Anonymous wrote:
Anonymous wrote:
Anonymous wrote:I used to live in Maryland near a friend. Then we both relocated to the west coast and ended up in the same neighborhood and our kids went to the same private school. Yay! While our west coast city was pretty different than the east coast, it wasn’t Portland or somewhere like that and I would say most people cared less about politics than money, real estate and home renovations, for better or for worse. Our school stayed out of the fray save for raising money for financial aid and celebrating the holidays of the cultures of all of the families in attendance. Our school community was very diverse, and my own family is mixed- I am white and DH is Asian.

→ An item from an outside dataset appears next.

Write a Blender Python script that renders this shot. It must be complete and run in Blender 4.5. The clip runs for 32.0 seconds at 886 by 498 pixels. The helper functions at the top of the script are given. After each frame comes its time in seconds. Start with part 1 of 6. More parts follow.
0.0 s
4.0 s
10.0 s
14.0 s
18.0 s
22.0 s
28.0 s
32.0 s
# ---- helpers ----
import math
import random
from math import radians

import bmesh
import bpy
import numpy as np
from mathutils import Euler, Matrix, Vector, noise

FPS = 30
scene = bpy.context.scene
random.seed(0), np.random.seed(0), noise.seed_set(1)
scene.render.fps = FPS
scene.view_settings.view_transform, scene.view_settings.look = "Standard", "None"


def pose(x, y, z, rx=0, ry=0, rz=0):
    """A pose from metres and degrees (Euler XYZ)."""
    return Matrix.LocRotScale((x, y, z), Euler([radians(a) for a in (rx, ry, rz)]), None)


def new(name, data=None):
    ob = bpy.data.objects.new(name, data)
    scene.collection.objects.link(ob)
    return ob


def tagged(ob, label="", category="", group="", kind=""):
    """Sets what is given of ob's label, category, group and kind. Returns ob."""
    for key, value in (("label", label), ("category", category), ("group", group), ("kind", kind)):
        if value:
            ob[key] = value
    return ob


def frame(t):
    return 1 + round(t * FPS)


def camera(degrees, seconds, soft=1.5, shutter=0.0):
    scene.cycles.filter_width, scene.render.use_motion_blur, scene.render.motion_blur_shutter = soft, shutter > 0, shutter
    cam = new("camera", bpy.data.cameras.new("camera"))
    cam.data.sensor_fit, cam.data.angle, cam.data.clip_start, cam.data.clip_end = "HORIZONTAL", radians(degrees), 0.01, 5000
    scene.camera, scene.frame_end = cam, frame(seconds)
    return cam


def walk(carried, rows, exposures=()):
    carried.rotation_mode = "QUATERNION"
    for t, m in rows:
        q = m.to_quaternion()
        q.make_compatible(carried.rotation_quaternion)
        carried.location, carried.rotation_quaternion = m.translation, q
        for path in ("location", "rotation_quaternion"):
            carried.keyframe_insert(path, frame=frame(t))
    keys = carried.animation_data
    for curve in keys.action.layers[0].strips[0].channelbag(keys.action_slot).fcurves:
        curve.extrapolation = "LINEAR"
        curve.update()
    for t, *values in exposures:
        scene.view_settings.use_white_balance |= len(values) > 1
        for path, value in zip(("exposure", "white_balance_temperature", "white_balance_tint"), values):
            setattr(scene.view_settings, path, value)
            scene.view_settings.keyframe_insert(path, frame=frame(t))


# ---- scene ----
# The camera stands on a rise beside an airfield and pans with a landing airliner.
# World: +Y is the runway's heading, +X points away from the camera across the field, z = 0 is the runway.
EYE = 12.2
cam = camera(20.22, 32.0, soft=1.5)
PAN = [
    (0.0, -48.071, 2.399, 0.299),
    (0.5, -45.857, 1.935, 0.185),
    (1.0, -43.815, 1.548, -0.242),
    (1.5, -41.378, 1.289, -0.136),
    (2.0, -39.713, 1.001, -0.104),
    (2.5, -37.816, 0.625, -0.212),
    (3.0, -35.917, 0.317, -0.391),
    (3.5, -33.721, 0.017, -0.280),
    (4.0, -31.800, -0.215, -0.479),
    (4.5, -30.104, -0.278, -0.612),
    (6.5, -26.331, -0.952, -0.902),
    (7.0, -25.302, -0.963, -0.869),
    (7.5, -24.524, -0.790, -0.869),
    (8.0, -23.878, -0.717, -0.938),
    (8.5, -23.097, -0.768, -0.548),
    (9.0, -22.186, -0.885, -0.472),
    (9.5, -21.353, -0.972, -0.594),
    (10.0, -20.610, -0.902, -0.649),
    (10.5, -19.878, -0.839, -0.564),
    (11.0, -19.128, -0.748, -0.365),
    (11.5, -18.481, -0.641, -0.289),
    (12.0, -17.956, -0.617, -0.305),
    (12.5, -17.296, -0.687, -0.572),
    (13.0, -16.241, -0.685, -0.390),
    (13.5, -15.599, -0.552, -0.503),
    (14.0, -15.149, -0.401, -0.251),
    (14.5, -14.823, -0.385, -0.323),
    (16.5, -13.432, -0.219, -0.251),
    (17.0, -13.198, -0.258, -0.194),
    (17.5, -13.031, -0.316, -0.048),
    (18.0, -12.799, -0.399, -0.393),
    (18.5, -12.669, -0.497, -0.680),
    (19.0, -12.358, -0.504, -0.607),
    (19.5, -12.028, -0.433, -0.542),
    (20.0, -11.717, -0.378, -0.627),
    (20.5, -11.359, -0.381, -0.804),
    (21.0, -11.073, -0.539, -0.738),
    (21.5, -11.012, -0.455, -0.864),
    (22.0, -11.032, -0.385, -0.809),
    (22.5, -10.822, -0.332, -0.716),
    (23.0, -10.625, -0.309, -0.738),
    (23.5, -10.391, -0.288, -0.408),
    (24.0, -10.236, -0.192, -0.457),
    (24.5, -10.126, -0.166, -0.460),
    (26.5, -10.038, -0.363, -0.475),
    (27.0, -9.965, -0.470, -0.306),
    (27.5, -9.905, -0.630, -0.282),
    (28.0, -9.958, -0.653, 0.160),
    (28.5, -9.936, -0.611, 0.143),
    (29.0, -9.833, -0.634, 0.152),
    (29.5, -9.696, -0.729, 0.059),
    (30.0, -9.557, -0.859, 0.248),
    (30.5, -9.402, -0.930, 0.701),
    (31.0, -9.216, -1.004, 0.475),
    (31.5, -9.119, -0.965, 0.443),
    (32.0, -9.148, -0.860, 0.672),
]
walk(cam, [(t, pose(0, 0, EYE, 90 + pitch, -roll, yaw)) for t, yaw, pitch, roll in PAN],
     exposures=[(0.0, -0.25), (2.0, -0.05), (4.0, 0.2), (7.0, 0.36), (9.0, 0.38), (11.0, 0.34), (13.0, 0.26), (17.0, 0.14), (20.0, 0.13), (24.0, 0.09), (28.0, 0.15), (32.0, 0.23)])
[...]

Friend moved away last year. Then came to visit and we were chatting and I asked what she missed. She said “not the woke stuff”.
I’m feeling really weird about that and am extrapolating all sorts of things. I know it gets tossed around on the internet and fox news but I’ve never heard someone use it in conversation.
Why didn't you ask her "which woke stuff"? You'd have learned something about your friend.
Agree. I don't understand why you are taking what sounds like an incredibly vague statement and basically making up an ideology.
For the record, I am a progressive Democrat who never watches Fox News, is not MAGA and would never vote for Trump, likes AOC, campaigned for Kamala, etc. and I sometimes get annoyed by "the woke stuff." By which I mean sometimes my fellow progressives engage in what I view to be performative posturing that is mostly to make people think of them a certain way or to feel superior, and it gets old. I live on Capitol Hill in DC and have many neighbors with yards filled with signs proclaiming all their values and I privately roll my eyes at it even though, hate also has no home in my house. Sometimes people here get into passive aggressive competitions about who is more environmentally conscious (do you commute on an e-bike? do you own a composter? have you converted to solar?) and I laugh to myself because these conversations are actually very elitist (e-bikes, which we also have, cost thousands and are only a feasible option if you live in an expensive area that isn't car dependent, not everyone has the time or space to compost at home, solar panels are a very expensive upfront cost and require that you own a single family home to install, etc.). This is the kind of think I am thinking of when I think about "the woke stuff."
I don't think being progressive or caring about racism or trying to be a decent human being instead of a soulless ghoul like Trump is "woke." To me, that's just baseline. I have friends who are former Republicans (left the party because of Trump) who meet this criteria even though they are politically much more conservative than I am.
So I think you should explore your friend's comment a bit more. I doubt it means what you think it means.